# EXERCISE DESCRIPTION:
Search the data for the string "exposures" and extract every line where it appears.

━━━━━ DATASET RECORDS ━━━━━

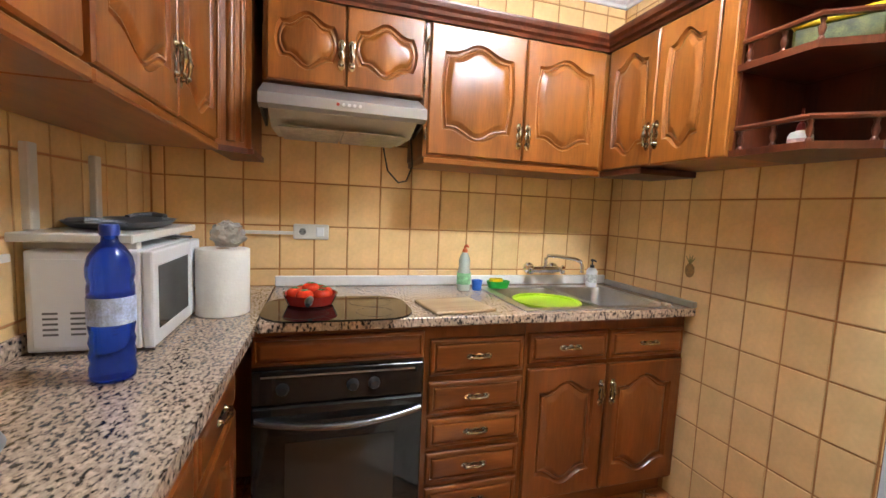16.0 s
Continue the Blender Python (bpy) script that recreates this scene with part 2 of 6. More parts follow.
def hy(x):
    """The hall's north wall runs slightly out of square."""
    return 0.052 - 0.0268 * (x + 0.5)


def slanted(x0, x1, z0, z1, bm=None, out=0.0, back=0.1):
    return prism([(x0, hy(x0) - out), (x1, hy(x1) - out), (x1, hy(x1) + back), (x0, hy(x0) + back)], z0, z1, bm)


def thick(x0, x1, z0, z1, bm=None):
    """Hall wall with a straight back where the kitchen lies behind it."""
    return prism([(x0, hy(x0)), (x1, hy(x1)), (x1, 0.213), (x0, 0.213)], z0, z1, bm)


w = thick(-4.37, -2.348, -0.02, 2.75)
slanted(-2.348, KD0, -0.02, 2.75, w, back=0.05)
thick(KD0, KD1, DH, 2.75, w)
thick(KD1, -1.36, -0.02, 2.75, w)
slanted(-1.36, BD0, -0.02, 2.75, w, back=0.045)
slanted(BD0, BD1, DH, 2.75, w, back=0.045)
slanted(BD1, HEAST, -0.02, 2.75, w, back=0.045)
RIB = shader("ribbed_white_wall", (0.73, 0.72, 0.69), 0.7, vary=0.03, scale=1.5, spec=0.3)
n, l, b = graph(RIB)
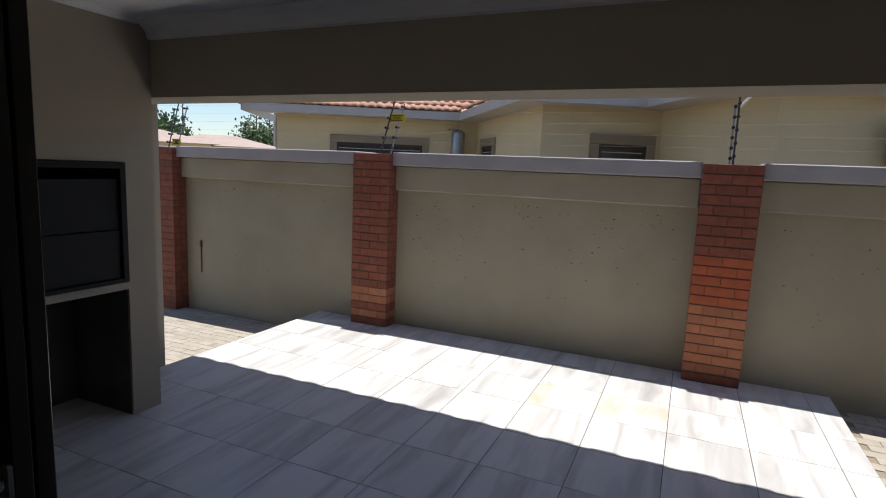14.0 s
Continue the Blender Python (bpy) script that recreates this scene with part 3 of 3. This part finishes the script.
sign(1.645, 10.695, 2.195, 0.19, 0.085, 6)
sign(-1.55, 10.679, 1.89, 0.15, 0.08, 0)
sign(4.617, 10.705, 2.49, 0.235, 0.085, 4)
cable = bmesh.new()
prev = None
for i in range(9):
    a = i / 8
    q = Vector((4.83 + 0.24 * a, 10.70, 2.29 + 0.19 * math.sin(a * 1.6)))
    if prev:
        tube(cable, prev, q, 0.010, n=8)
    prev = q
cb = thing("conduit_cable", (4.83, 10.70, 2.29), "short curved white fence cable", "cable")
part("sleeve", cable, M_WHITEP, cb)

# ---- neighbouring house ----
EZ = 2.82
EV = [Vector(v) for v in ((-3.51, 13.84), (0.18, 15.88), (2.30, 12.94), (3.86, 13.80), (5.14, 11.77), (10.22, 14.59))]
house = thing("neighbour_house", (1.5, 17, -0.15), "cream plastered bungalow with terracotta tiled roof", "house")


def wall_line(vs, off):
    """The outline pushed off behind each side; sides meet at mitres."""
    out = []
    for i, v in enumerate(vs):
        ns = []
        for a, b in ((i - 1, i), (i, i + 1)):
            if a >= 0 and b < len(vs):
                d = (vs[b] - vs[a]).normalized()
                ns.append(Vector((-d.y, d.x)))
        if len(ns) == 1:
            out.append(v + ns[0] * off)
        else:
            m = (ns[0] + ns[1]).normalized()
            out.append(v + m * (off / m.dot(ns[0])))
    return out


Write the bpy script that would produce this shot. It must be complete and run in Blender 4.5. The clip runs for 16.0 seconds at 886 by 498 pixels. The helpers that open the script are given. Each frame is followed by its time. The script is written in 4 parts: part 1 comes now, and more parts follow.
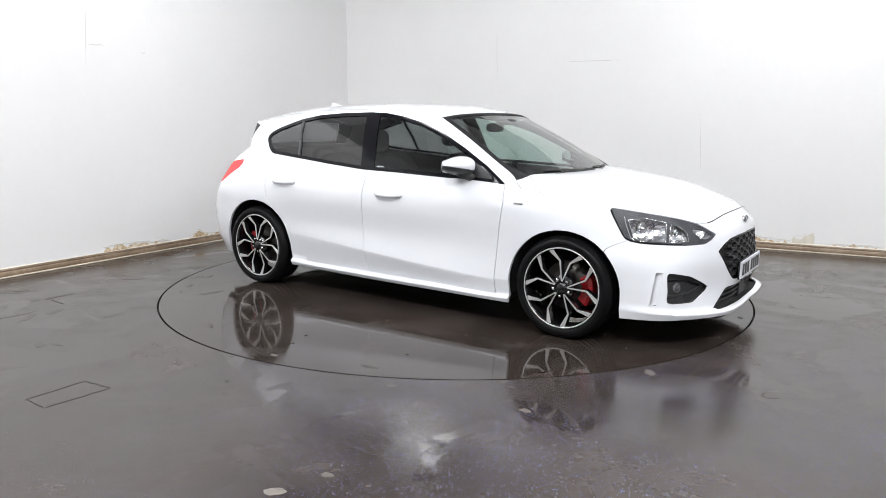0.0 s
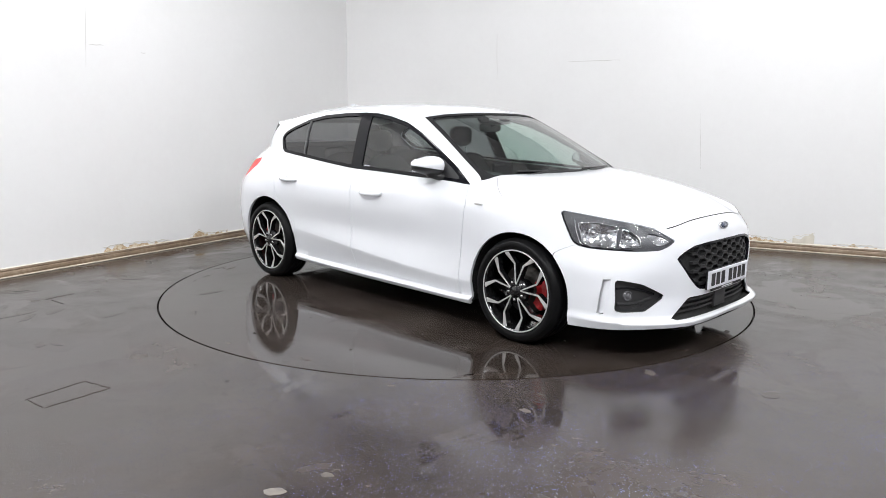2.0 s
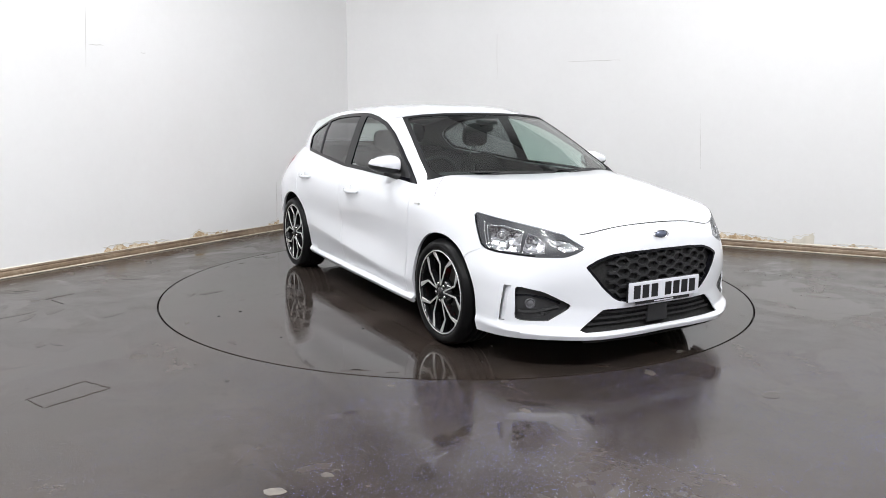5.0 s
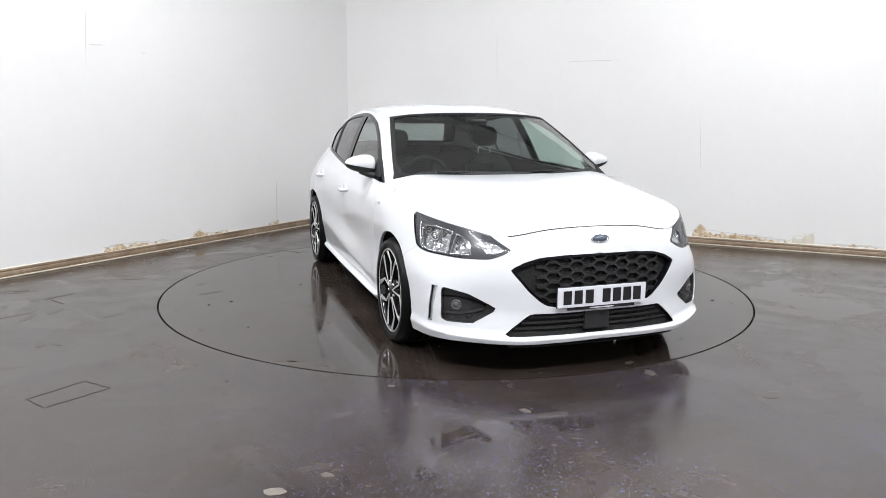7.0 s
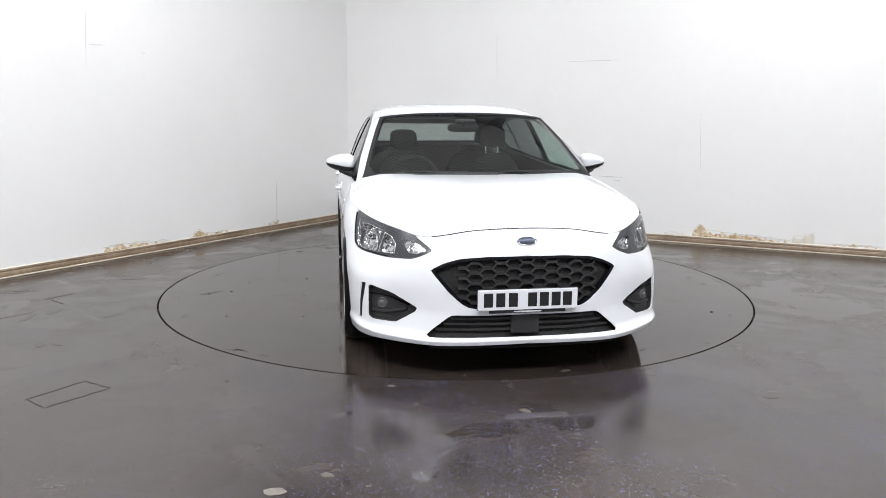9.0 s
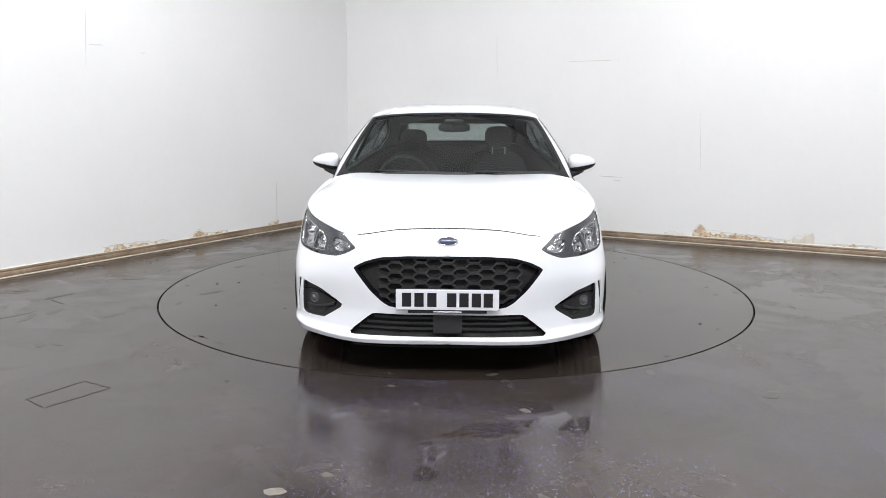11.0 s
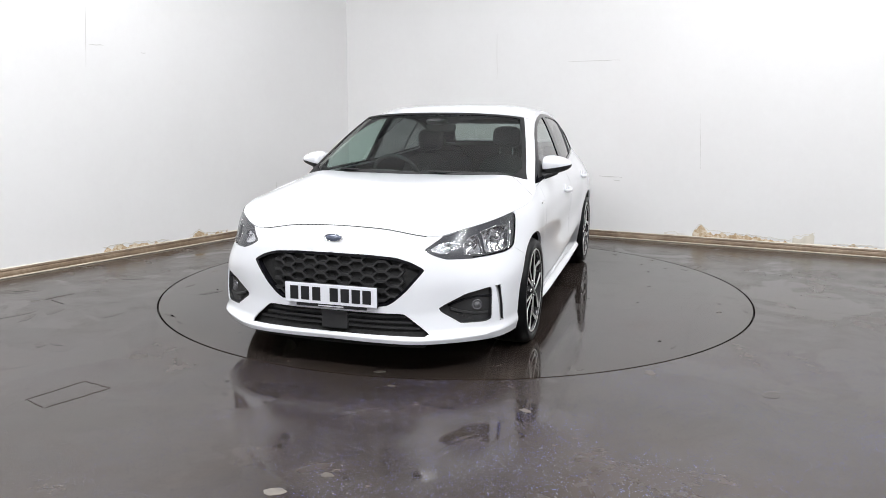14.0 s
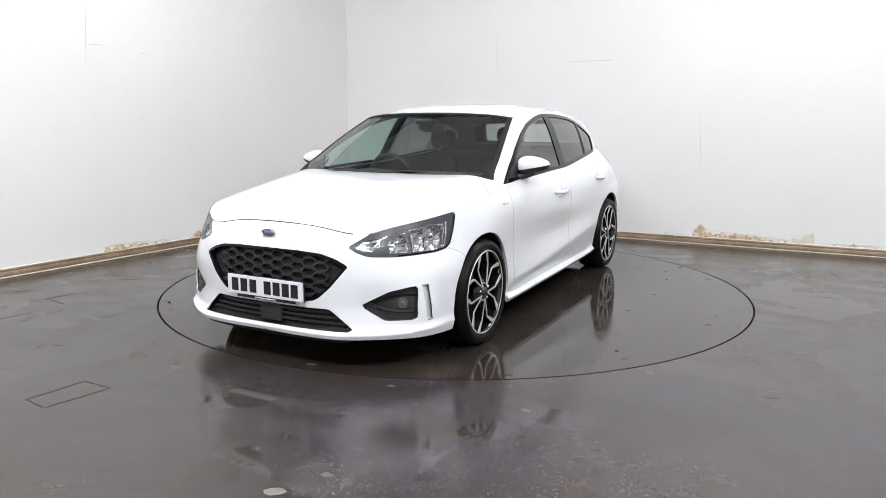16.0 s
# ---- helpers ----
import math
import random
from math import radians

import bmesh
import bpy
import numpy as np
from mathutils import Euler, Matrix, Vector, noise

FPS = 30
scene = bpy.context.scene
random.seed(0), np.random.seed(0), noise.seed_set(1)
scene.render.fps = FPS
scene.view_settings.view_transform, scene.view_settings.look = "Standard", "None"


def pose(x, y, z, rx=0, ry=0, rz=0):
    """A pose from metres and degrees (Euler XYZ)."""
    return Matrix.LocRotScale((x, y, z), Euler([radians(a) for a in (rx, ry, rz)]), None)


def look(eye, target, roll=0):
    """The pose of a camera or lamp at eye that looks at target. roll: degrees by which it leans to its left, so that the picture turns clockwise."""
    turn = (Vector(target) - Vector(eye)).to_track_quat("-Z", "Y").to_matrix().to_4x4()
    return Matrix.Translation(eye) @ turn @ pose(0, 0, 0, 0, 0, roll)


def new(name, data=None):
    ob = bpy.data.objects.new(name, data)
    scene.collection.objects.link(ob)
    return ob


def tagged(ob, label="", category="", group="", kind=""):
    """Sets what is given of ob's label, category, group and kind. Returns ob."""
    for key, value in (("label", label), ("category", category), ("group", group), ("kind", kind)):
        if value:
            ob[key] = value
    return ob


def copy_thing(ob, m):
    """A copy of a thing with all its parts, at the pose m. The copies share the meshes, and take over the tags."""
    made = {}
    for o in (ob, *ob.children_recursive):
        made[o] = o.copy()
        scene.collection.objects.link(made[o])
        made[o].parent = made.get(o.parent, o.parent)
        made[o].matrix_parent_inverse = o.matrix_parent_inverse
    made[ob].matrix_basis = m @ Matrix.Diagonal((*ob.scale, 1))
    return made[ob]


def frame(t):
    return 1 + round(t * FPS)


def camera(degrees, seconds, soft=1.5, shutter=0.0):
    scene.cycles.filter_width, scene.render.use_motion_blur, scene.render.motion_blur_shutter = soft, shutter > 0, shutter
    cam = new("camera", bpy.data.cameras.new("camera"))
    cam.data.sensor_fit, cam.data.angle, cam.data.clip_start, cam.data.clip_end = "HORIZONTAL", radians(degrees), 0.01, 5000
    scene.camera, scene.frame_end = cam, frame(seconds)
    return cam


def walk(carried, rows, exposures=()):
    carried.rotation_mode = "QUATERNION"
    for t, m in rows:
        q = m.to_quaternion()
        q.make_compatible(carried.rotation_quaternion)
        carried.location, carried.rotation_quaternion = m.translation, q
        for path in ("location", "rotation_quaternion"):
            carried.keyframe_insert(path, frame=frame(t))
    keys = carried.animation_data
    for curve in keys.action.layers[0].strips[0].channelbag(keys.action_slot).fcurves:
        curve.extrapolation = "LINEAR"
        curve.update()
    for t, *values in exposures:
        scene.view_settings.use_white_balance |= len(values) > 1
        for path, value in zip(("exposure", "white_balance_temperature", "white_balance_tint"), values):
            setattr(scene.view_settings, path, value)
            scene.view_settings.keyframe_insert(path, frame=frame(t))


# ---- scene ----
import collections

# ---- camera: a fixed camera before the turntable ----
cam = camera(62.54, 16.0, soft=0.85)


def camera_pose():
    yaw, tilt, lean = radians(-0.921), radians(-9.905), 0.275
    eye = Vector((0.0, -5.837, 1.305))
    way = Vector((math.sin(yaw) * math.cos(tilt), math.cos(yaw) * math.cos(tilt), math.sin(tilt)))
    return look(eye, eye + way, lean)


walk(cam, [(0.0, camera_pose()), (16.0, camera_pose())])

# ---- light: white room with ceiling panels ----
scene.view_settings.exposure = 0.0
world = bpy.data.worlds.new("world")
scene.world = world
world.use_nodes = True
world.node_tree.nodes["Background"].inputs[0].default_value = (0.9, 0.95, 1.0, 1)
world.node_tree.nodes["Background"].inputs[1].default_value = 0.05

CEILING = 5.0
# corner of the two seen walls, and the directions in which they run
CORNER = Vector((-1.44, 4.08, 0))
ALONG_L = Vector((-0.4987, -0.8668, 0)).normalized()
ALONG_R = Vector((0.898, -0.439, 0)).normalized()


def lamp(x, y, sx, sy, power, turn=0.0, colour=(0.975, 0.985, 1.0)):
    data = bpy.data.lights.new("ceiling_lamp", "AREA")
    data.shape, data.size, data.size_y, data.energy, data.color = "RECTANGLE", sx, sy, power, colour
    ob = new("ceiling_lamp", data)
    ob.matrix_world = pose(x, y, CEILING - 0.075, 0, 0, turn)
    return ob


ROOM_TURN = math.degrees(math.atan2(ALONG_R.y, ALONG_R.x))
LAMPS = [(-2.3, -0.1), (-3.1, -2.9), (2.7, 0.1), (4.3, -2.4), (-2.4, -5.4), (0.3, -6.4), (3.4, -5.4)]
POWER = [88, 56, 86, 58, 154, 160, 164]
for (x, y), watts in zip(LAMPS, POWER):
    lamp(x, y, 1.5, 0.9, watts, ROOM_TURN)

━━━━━

# THE OUTPUT:
def walk(carried, rows, exposures=()):
    for t, *values in exposures:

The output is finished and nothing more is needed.